The Associated Press
More than 1.8 million homes along the Gulf and Atlantic coasts are at great risk of being damaged by a hurricane, three times the number located in federally defined flood zones, according to a report released Tuesday.
The report by CoreLogic, a private real estate data firm, focused on the potential impact of storm surge, which is the indirect damage from water and flying debris triggered by strong winds. Roughly two-thirds of the homes cited in the report are located outside Federal Emergency Management Agency flood zones.
Storm surge can cause extensive damage when seawater breaks through structures and carries debris with it. That's what happened in New Orleans in 2005, when storm surge from Hurricane Katrina broke the levee system and flooded most of the city and surrounding parishes.
The homes most at risk are concentrated in Virginia Beach, Va., New Orleans, Tampa, Long Island, N.Y., and Miami. The report examined the exposure of a single home to storm surge in 10 U.S. metro areas. It used computerized models, which generated the probability of a hurricane hitting a particular area, residential density rates, elevation, levees and barriers and water depths along those coastal areas.
The report also looked at the damage caused by a storm's direct impact. Florida and Texas are the states most vulnerable to a direct hit.
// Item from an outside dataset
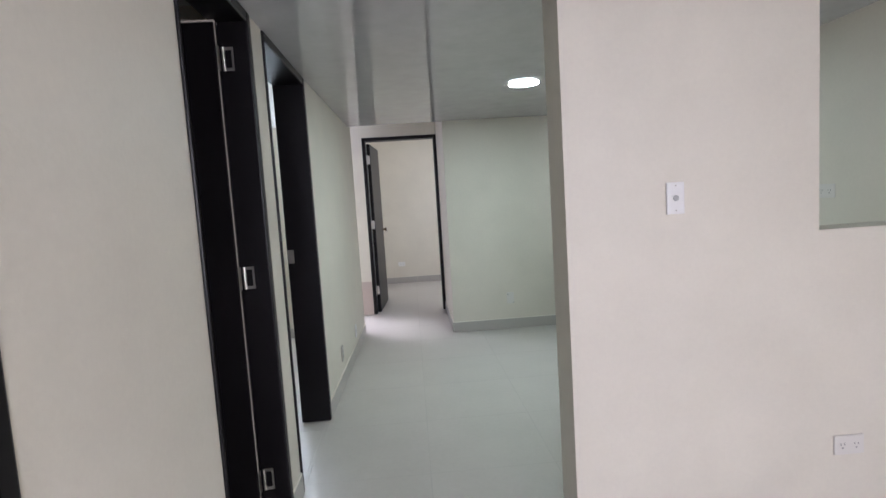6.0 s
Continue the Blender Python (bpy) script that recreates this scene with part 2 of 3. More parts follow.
MOSAIC = {
    "w": surface("white mosaic square", (0.57, 0.565, 0.557), 0.15, big=0.03, fine=0.02, bump=0.0, per_piece=0.06),
    "b": mosaic("blue mosaic square", (0.036, 0.062, 0.140), (0.105, 0.150, 0.245), (0.02, 0.05, 0.10), 0.66),
    "n": mosaic("brown mosaic square", (0.22, 0.14, 0.10), (0.40, 0.36, 0.30), (0.05, 0.04, 0.03), 0.60),
    "o": mosaic("orange-brown mosaic square", (0.36, 0.18, 0.10), (0.48, 0.36, 0.27), (0.10, 0.05, 0.03), 0.62),
    "g": mosaic("sage green mosaic square", (0.24, 0.25, 0.16), (0.46, 0.45, 0.38), (0.06, 0.06, 0.035), 0.61),
    "f": mosaic("grey feather mosaic square", (0.30, 0.33, 0.27), (0.55, 0.55, 0.52), (0.05, 0.055, 0.05), 0.61),
}


# ---- building helpers ----
def root_of(ob):
    v = Vector((0, 0, 0))
    while ob is not None:
        v += ob.location
        ob = ob.parent
    return v


def part(name, bm, material, parent=None, label="", smooth=False):
    """Links a bmesh, made in world metres, as one mesh object under a thing or part."""
    me = bpy.data.meshes.new(name)
    off = root_of(parent)
    if off.length:
        bmesh.ops.translate(bm, verts=bm.verts, vec=-off)
    bm.normal_update()
    bm.to_mesh(me)
    bm.free()
    me.materials.append(material)
    if smooth:
        me.polygons.foreach_set("use_smooth", [True] * len(me.polygons))
    ob = new(name, me)
    if parent is not None:
        ob.parent = parent
    return tagged(ob, label=label)


def thing(name, at, label, category, group="", kind=""):
    ob = new(name)
    ob.empty_display_size = 0.05
    ob.location = at
    return tagged(ob, label, category, group, kind)


def add_box(bm, x0, x1, y0, y1, z0, z1, bevel=0.0, seg=1):
    r = bmesh.ops.create_cube(bm, size=1.0)
    vs = r["verts"]
    for v in vs:
        v.co = Vector((x0 + (v.co.x + 0.5) * (x1 - x0), y0 + (v.co.y + 0.5) * (y1 - y0), z0 + (v.co.z + 0.5) * (z1 - z0)))
    if bevel:
        es = {e for v in vs for e in v.link_edges}
        bmesh.ops.bevel(bm, geom=list(es), offset=bevel, segments=seg, affect="EDGES", profile=0.5)
    return bm


def box(x0, x1, y0, y1, z0, z1, bevel=0.0, seg=1):
    return add_box(bmesh.new(), x0, x1, y0, y1, z0, z1, bevel, seg)


def boxes(*bs, bevel=0.0):
    bm = bmesh.new()
    for b in bs:
        add_box(bm, *b, bevel)
    return bm


def add_cyl(bm, c, r0, r1, h, axis="z", n=24, bevel=0.0):
    """A cylinder or cone whose base is centred at c and that runs h along axis."""
    r = bmesh.ops.create_cone(bm, cap_ends=True, segments=n, radius1=r0, radius2=r1, depth=abs(h))
    turn = {"z": Matrix(), "x": Matrix.Rotation(radians(90), 4, "Y"), "y": Matrix.Rotation(radians(-90), 4, "X")}[axis]
    if h < 0:
        turn = turn @ Matrix.Rotation(radians(180), 4, "X")
    m = Matrix.Translation(c) @ turn @ Matrix.Translation((0, 0, abs(h) / 2))
    bmesh.ops.transform(bm, matrix=m, verts=r["verts"])
    if bevel:
        es = [e for e in {e for v in r["verts"] for e in v.link_edges} if len(e.link_faces) == 2 and any(len(f.verts) > 4 for f in e.link_faces)]
        bmesh.ops.bevel(bm, geom=es, offset=bevel, segments=2, affect="EDGES")
    return bm


def cyl(c, r0, r1, h, axis="z", n=24, bevel=0.0):
    return add_cyl(bmesh.new(), c, r0, r1, h, axis, n, bevel)


def tube(points, radius, n=10, taper=None):
    """A round bar along points; taper gives a radius factor at each point."""
    bm = bmesh.new()
    pts = [Vector(p) for p in points]
    rings = []
    up = Vector((0.31, 0.17, 0.93))
    for i, p in enumerate(pts):
        d = (pts[min(i + 1, len(pts) - 1)] - pts[max(i - 1, 0)]).normalized()
        a = d.cross(up).normalized()
        b = d.cross(a)
        r = radius * (taper[i] if taper else 1)
        rings.append([bm.verts.new(p + a * r * math.cos(2 * math.pi * k / n) + b * r * math.sin(2 * math.pi * k / n)) for k in range(n)])
    for r0, r1 in zip(rings, rings[1:]):
        for k in range(n):
            bm.faces.new((r0[k], r0[(k + 1) % n], r1[(k + 1) % n], r1[k]))
    bm.faces.new(rings[0][::-1])
    bm.faces.new(rings[-1])
    bmesh.ops.recalc_face_normals(bm, faces=bm.faces)
    return bm


def bend(a, b, out, n=9):
    """Points of a bow from a to b that swells by the vector out."""
    a, b, out = Vector(a), Vector(b), Vector(out)
    return [a.lerp(b, i / (n - 1)) + out * math.sin(math.pi * i / (n - 1)) for i in range(n)]


# ---- large structure ----
def wall(name, bm, label, material=WALL):
    return tagged(part(name, bm, material), label, "wall", kind="structure")


ZT = 2.35
D1, D2, D3 = (3.485, 4.28), (4.99, 5.662), (5.842, 6.69)
lw = [(XL - TH, XL, a, b, 0, ZT) for a, b in ((0.30, D1[0]), (D1[1], D2[0]), (D2[1], D3[0]))]
lw += [(XL - TH, XL, a, b, 2.058, ZT) for a, b in (D1, D2, D3)]


def left_wall():
    """Corridor wall with the three doorways and the two cut-out box recesses."""
    bm = bmesh.new()
    holes = [(2.348, 2.452, 1.066, 1.163), (2.350, 2.436, 0.228, 0.362)]
    ys = sorted({0.30, D1[0], *[h[0] for h in holes], *[h[1] for h in holes]})
    for a, b in zip(ys, ys[1:]):
        cuts = [h for h in holes if h[0] <= a + 1e-6 and h[1] >= b - 1e-6]
        zs = [0.0]
        for h in sorted(cuts, key=lambda q: q[2]):
            zs += [h[2], h[3]]
        zs.append(ZT)
        for i in range(0, len(zs), 2):
            add_box(bm, XL - TH, XL, a, b, zs[i], zs[i + 1])
    for b in lw[1:]:
        add_box(bm, *b)
    plan = [(XL - TH, D3[1]), (XL, D3[1]), (XW, YW), (XL - TH, YLE)]
    low, high = [[bm.verts.new((x, y, z)) for x, y in plan] for z in (0.0, ZT)]
    bm.faces.new(low[::-1])
    bm.faces.new(high)
    for i in range(4):
        bm.faces.new((low[i], low[(i + 1) % 4], high[(i + 1) % 4], high[i]))
    return bm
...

Corpus Christi, Galveston and Houston and Jacksonville, Miami, Palm Beach and Tampa were cited as facing the greatest risk in those states.
The areas potentially most affected by a Category 5 hurricane, the highest category storm with wind gusts of at least 156 mph, include the waterside resort city of League City, Texas, near Houston; the Palmetto and Perrine sections of south Miami, near Biscayne Bay; and the Tampa suburb of Port Richey.
Over the past decade, eight Category 5 hurricanes have made landfall from the Atlantic Ocean, Caribbean Sea and Gulf of Mexico. The last one to hit was Hurricane Felix in September 2007, which left more than $700 million in damage and killed 133 people, mostly in Nicaragua.
New Orleans fared better this year than Florida and Texas, largely due to the city's efforts to rebuild levees and flood walls and install other "100-year" storm protections following Hurricane Katrina. But New Orleans, which sits mostly below sea level on the east bank of the Mississippi River and south of Lake Pontchartrain, is still listed as having a "high" probability for a hurricane.
Researchers at Colorado State University say there is a 72 percent chance that one major hurricane will hit the U.S. coast this year. Storm season in the Atlantic region lasts from June to November.